STATED GOAL: Pull every line containing "label" out of the material below.

GIVEN INFORMATION:

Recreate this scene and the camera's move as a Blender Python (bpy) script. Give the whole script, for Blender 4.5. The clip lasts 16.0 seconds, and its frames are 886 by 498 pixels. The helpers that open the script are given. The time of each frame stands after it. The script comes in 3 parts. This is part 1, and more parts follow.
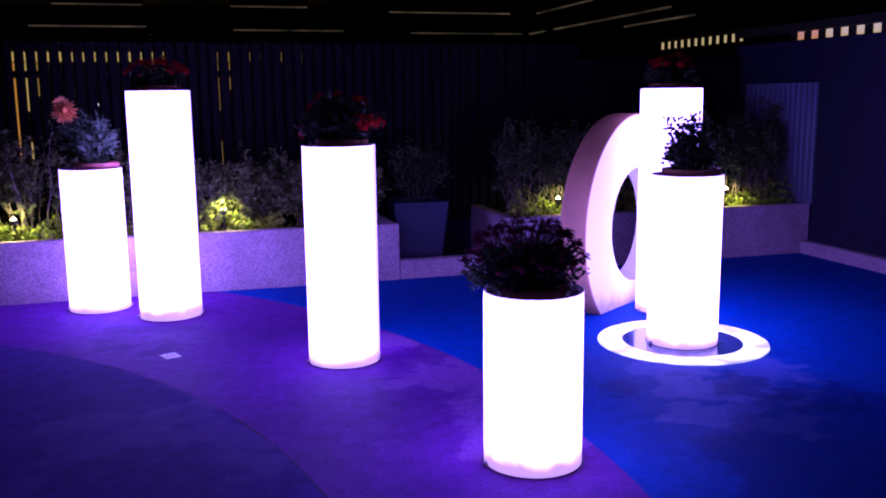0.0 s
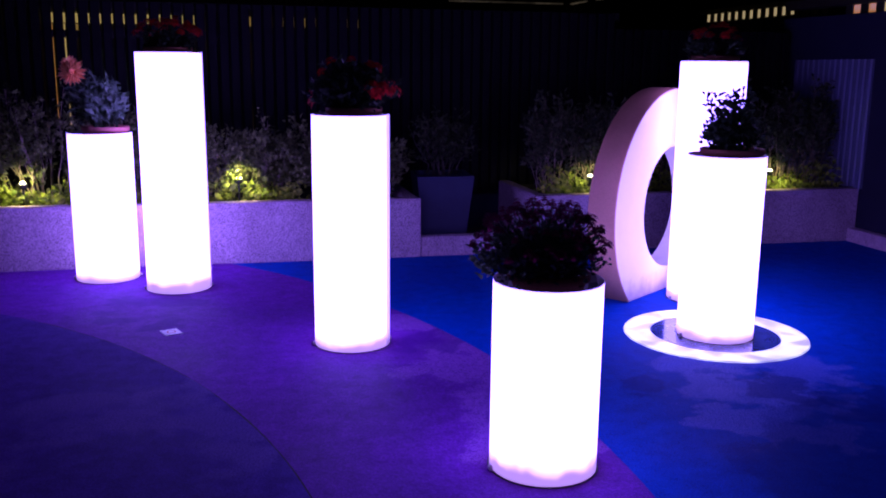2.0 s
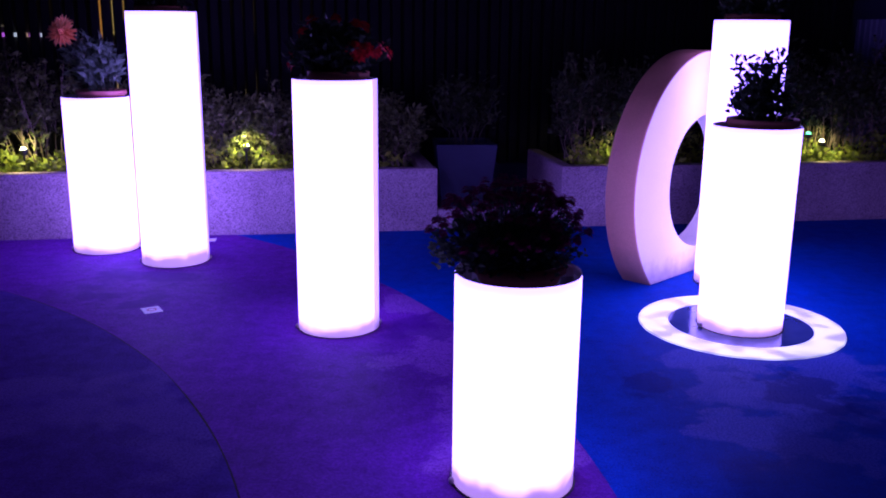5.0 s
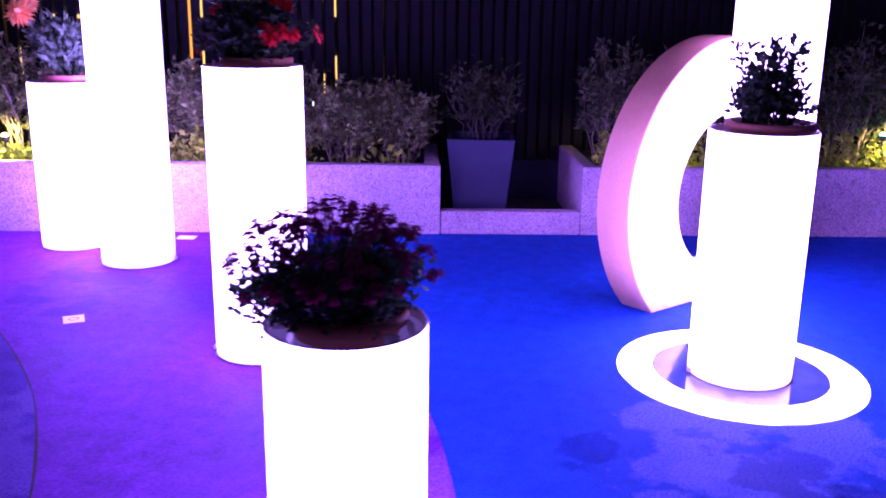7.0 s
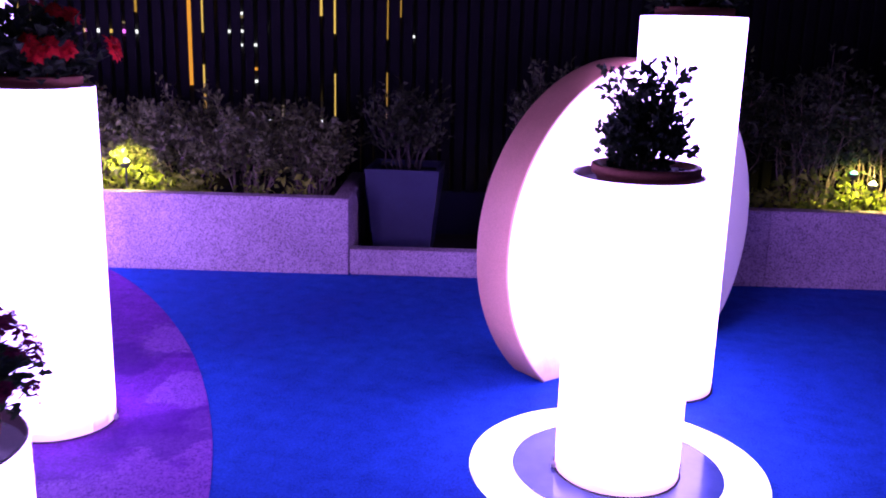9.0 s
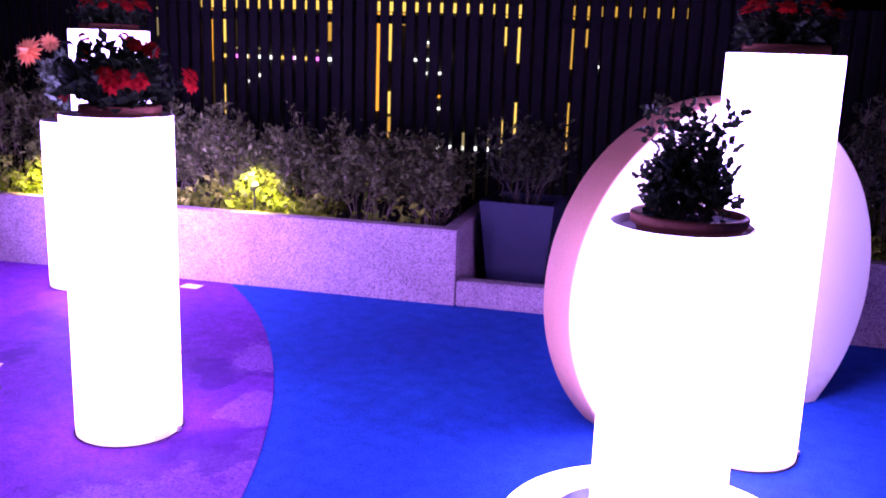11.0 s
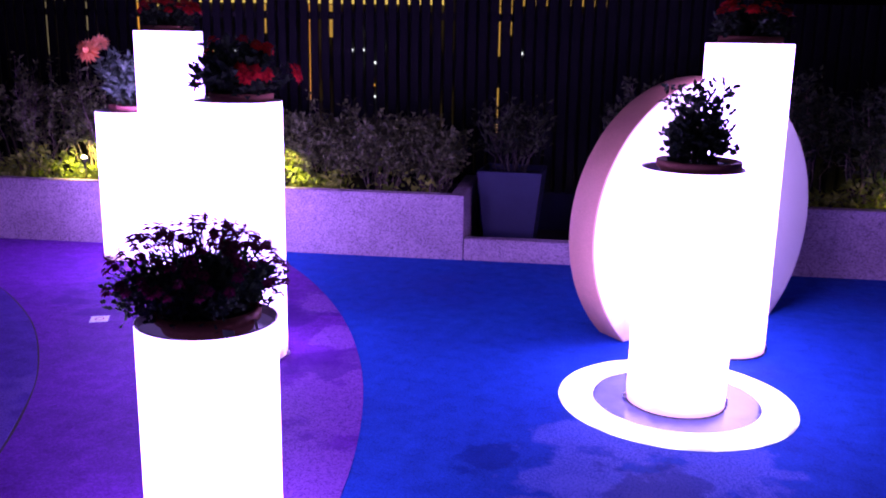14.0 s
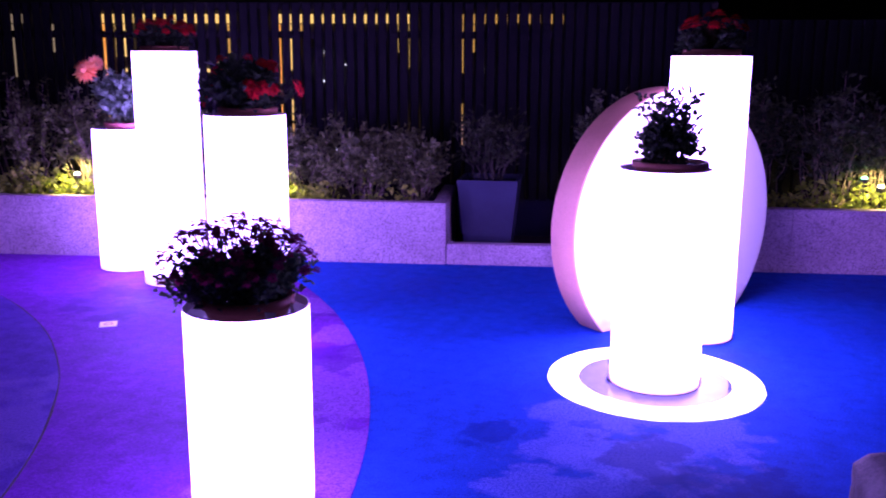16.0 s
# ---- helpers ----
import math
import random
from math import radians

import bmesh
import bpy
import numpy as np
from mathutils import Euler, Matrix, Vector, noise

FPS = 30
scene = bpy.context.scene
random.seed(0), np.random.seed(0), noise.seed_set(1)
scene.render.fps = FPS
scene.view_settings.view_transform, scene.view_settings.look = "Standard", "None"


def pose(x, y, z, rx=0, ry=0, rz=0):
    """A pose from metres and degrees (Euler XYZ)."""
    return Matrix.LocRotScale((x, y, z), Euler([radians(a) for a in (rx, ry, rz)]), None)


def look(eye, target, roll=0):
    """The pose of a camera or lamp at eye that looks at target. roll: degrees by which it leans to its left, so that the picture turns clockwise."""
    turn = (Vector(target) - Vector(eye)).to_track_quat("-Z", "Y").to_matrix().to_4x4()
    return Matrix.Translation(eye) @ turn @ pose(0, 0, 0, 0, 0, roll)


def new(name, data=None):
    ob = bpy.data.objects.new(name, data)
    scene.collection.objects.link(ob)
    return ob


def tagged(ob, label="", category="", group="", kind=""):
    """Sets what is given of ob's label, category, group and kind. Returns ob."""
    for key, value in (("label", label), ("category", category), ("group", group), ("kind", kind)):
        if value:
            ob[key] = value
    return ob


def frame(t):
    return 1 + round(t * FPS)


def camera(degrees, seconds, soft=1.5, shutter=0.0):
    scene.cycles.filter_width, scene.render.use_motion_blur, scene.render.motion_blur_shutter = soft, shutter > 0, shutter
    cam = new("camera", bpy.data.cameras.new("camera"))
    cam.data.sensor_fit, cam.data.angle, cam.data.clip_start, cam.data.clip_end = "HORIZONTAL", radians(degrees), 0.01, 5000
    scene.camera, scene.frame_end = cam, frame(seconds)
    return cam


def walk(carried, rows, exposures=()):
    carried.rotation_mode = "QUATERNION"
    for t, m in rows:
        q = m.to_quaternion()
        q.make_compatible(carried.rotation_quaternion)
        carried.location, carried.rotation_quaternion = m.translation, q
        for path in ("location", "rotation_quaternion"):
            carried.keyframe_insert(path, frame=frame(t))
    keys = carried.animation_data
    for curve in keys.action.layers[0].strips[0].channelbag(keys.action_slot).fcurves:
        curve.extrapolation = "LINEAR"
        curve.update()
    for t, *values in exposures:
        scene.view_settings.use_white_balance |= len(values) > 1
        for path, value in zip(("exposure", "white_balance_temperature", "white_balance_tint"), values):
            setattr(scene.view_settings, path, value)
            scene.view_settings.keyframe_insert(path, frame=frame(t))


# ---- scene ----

EXERCISE OUTPUT:
def tagged(ob, label="", category="", group="", kind=""):
    """Sets what is given of ob's label, category, group and kind. Returns ob."""
    for key, value in (("label", label), ("category", category), ("group", group), ("kind", kind)):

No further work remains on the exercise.